• WHAT IS ASKED: Pictures are not part of the copy. Retype the lines from the first one through the line that contains "shutter > 0, shutter".

• DATASET CONTENT:
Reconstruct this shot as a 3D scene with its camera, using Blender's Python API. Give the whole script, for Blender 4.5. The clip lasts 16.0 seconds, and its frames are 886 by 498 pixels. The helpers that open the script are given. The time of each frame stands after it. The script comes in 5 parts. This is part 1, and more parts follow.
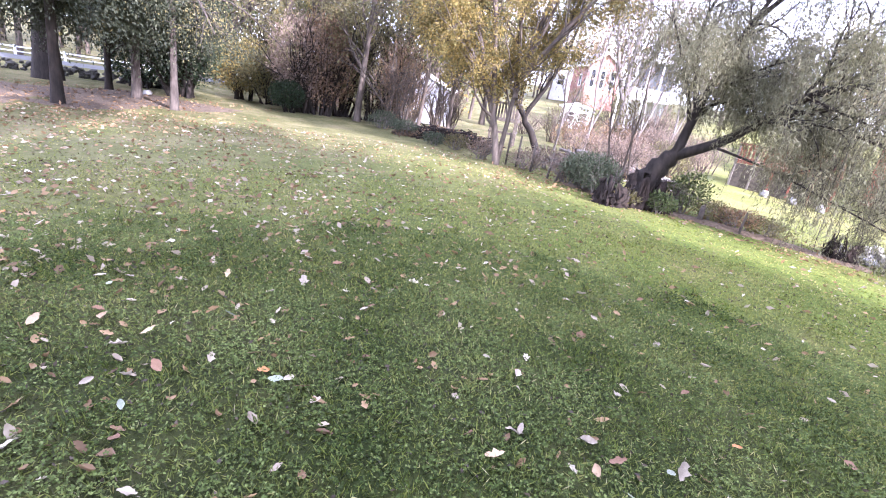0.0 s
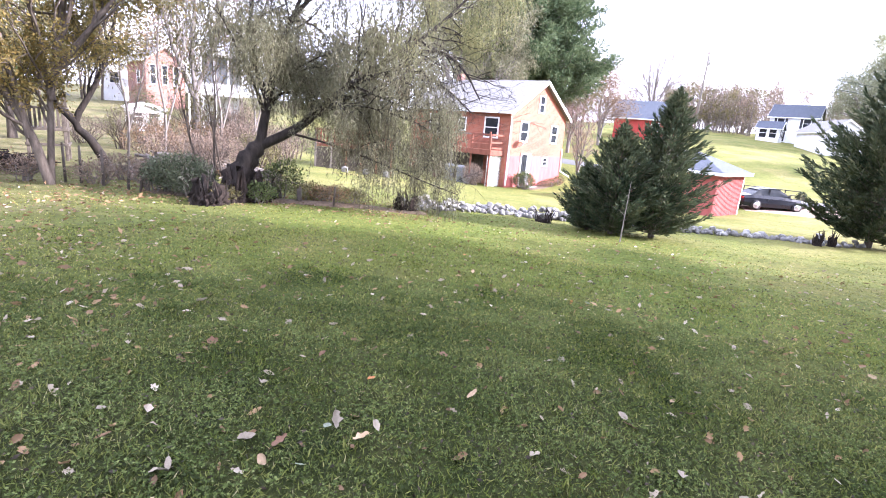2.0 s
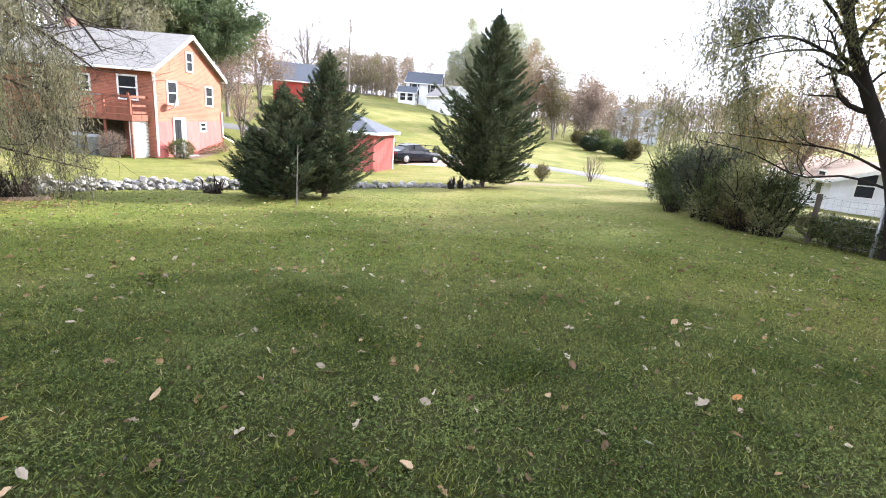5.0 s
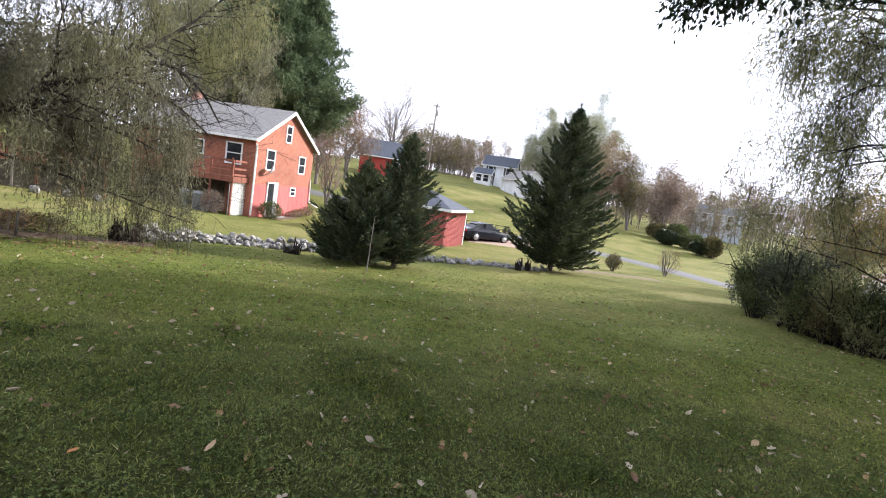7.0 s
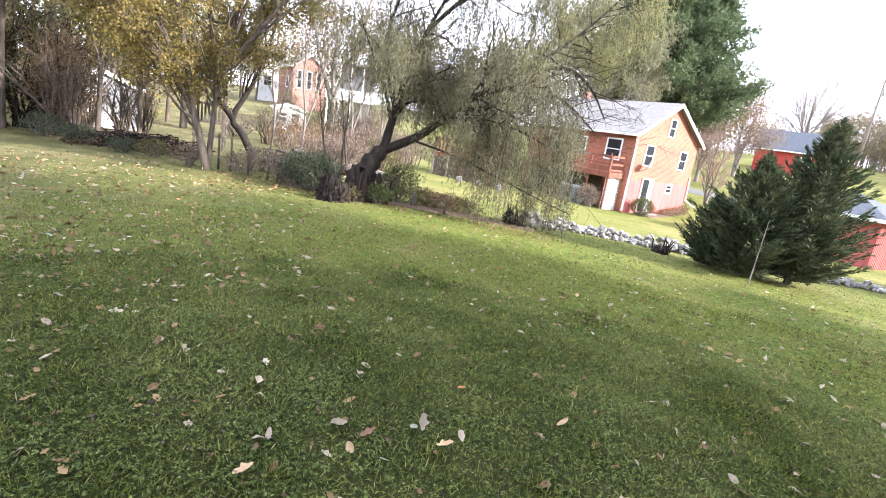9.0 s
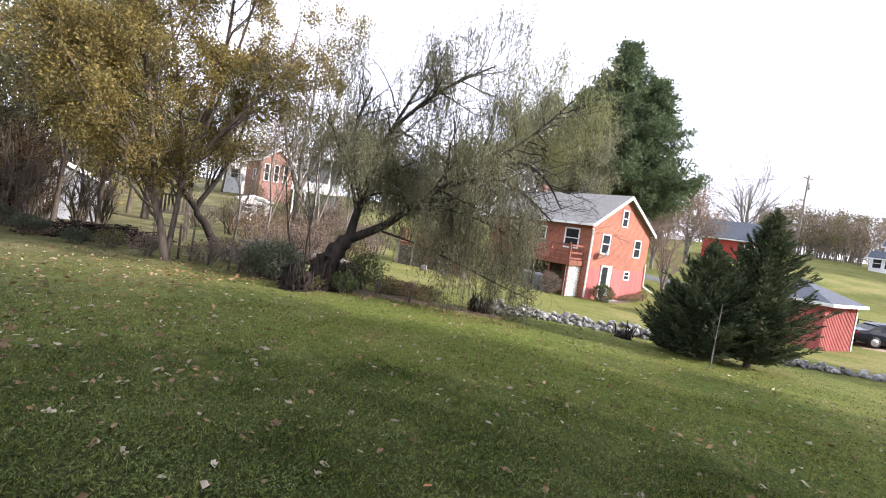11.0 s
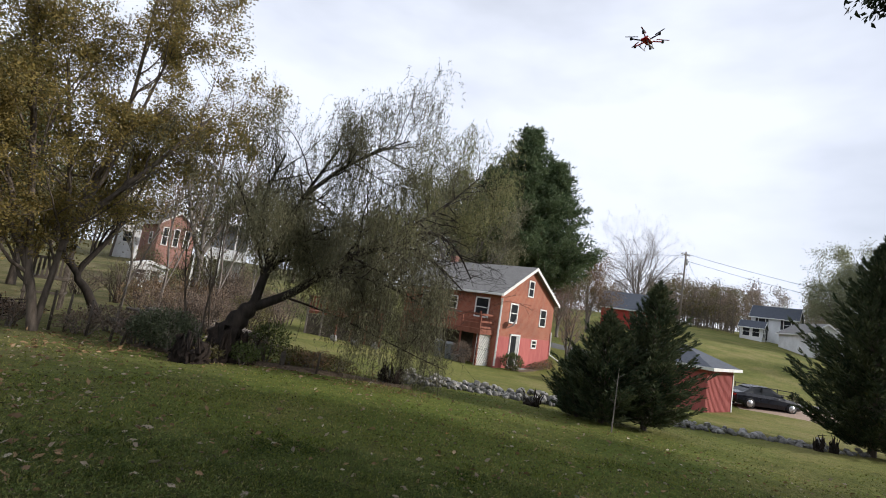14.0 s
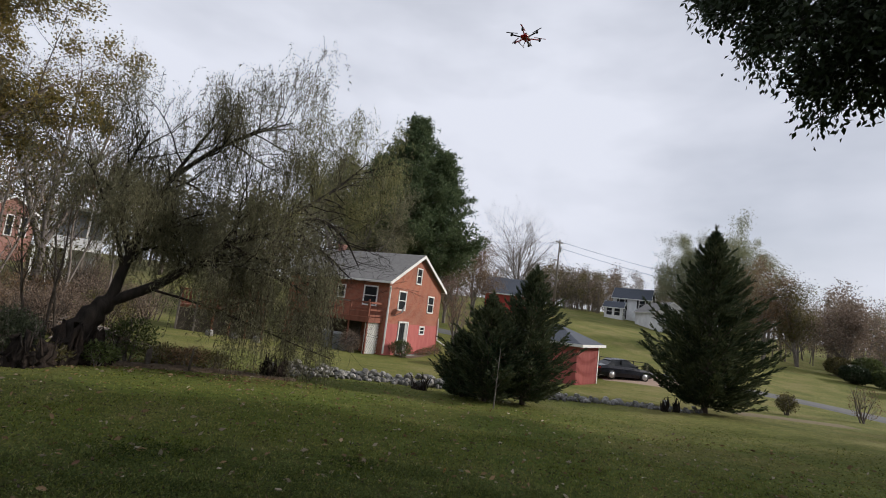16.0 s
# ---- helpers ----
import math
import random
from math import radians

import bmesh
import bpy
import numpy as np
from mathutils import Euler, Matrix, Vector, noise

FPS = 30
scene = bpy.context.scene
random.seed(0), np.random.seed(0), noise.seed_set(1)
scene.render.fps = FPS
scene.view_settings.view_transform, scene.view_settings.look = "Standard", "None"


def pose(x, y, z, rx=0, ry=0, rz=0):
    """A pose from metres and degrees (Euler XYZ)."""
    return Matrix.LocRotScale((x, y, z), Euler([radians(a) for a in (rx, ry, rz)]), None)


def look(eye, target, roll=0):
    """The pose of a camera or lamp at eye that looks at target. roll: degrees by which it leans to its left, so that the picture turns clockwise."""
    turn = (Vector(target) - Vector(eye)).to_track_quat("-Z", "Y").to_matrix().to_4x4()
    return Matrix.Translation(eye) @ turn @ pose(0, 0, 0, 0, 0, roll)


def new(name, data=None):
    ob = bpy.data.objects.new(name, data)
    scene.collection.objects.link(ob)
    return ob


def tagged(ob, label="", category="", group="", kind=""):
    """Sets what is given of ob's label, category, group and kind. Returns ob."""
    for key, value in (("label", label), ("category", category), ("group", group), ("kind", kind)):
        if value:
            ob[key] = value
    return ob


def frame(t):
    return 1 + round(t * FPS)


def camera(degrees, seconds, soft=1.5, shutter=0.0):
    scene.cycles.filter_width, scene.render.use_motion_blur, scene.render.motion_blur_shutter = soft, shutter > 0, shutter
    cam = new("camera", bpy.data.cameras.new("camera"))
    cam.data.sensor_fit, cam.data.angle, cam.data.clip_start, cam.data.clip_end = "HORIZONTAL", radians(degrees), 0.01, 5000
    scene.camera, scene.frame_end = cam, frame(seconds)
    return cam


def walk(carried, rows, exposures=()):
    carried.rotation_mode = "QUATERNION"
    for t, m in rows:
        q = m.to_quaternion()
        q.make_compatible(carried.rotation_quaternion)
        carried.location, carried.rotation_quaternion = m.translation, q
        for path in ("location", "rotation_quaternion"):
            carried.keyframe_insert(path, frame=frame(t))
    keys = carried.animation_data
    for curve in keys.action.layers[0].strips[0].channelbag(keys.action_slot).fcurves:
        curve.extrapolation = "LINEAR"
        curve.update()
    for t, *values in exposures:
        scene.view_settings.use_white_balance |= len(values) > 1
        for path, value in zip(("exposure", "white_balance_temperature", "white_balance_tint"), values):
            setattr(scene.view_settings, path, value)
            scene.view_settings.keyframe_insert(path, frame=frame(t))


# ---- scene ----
cam = camera(84.0, 16.0, soft=1.0)
PATH = [
    (0, -0.108, 0.052, 1.697, 71.15, -8.75, 32.75),
    (0.5, -0.086, 0.054, 1.692, 73.05, -7.35, 25.93),
    (1, -0.051, 0.055, 1.683, 75.62, -5.69, 11.66),
    (1.5, -0.020, 0.039, 1.673, 76.53, -5.19, -1.30),
    (2, -0.002, 0.020, 1.669, 76.17, -4.70, -12.42),
    (2.5, 0.009, 0.002, 1.669, 77.86, -4.53, -26.08),
    (3, 0.015, -0.005, 1.661, 77.58, -5.68, -32.89),
    (3.5, 0.020, -0.002, 1.646, 76.79, -5.14, -40.60),
    (4, 0.029, 0.005, 1.630, 75.50, -4.30, -47.20),
    (4.2, 0.028, -0.019, 1.649, 74.80, -3.95, -48.80),
    (6.3, 0.021, -0.049, 1.678, 75.70, -5.50, -49.20),
    (6.5, 0.008, -0.072, 1.711, 77.50, -6.30, -47.40),
    (7, 0.000, -0.049, 1.704, 83.10, -8.75, -40.80),
    (7.5, -0.012, -0.017, 1.693, 86.76, -11.14, -25.12),
    (8, -0.020, 0.014, 1.678, 81.41, -10.08, -10.17),
    (8.5, -0.025, 0.035, 1.671, 78.23, -9.23, -1.34),
    (9, -0.014, 0.038, 1.659, 76.15, -8.43, 1.00),
    (9.5, 0.000, 0.032, 1.643, 84.85, -9.77, -0.35),
    (9.7, 0.003, 0.027, 1.641, 88.54, -10.31, -1.49),
    (11.8, -0.007, 0.033, 1.647, 81.94, -7.25, -3.09),
    (12, -0.021, 0.042, 1.656, 77.23, -6.75, -2.59),
    (12.5, -0.025, 0.045, 1.661, 69.26, -6.77, -5.18),
    (13, -0.020, 0.037, 1.663, 74.17, -7.28, -7.51),
    (13.5, 0.005, -0.010, 1.648, 84.96, -7.94, -8.96),
    (14, 0.034, -0.049, 1.597, 96.68, -8.63, -13.30),
    (14.5, 0.056, -0.075, 1.548, 101.86, -8.87, -17.69),
    (15, 0.060, -0.064, 1.528, 102.00, -8.68, -20.42),
    (15.5, 0.065, -0.053, 1.543, 100.17, -8.10, -23.11),
    (16, 0.067, -0.050, 1.555, 97.11, -6.89, -26.20),
]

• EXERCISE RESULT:
Reconstruct this shot as a 3D scene with its camera, using Blender's Python API. Give the whole script, for Blender 4.5. The clip lasts 16.0 seconds, and its frames are 886 by 498 pixels. The helpers that open the script are given. The time of each frame stands after it. The script comes in 5 parts. This is part 1, and more parts follow.
0.0 s
2.0 s
5.0 s
7.0 s
9.0 s
11.0 s
14.0 s
16.0 s
# ---- helpers ----
import math
import random
from math import radians

import bmesh
import bpy
import numpy as np
from mathutils import Euler, Matrix, Vector, noise

FPS = 30
scene = bpy.context.scene
random.seed(0), np.random.seed(0), noise.seed_set(1)
scene.render.fps = FPS
scene.view_settings.view_transform, scene.view_settings.look = "Standard", "None"


def pose(x, y, z, rx=0, ry=0, rz=0):
    """A pose from metres and degrees (Euler XYZ)."""
    return Matrix.LocRotScale((x, y, z), Euler([radians(a) for a in (rx, ry, rz)]), None)


def look(eye, target, roll=0):
    """The pose of a camera or lamp at eye that looks at target. roll: degrees by which it leans to its left, so that the picture turns clockwise."""
    turn = (Vector(target) - Vector(eye)).to_track_quat("-Z", "Y").to_matrix().to_4x4()
    return Matrix.Translation(eye) @ turn @ pose(0, 0, 0, 0, 0, roll)


def new(name, data=None):
    ob = bpy.data.objects.new(name, data)
    scene.collection.objects.link(ob)
    return ob


def tagged(ob, label="", category="", group="", kind=""):
    """Sets what is given of ob's label, category, group and kind. Returns ob."""
    for key, value in (("label", label), ("category", category), ("group", group), ("kind", kind)):
        if value:
            ob[key] = value
    return ob


def frame(t):
    return 1 + round(t * FPS)


def camera(degrees, seconds, soft=1.5, shutter=0.0):
    scene.cycles.filter_width, scene.render.use_motion_blur, scene.render.motion_blur_shutter = soft, shutter > 0, shutter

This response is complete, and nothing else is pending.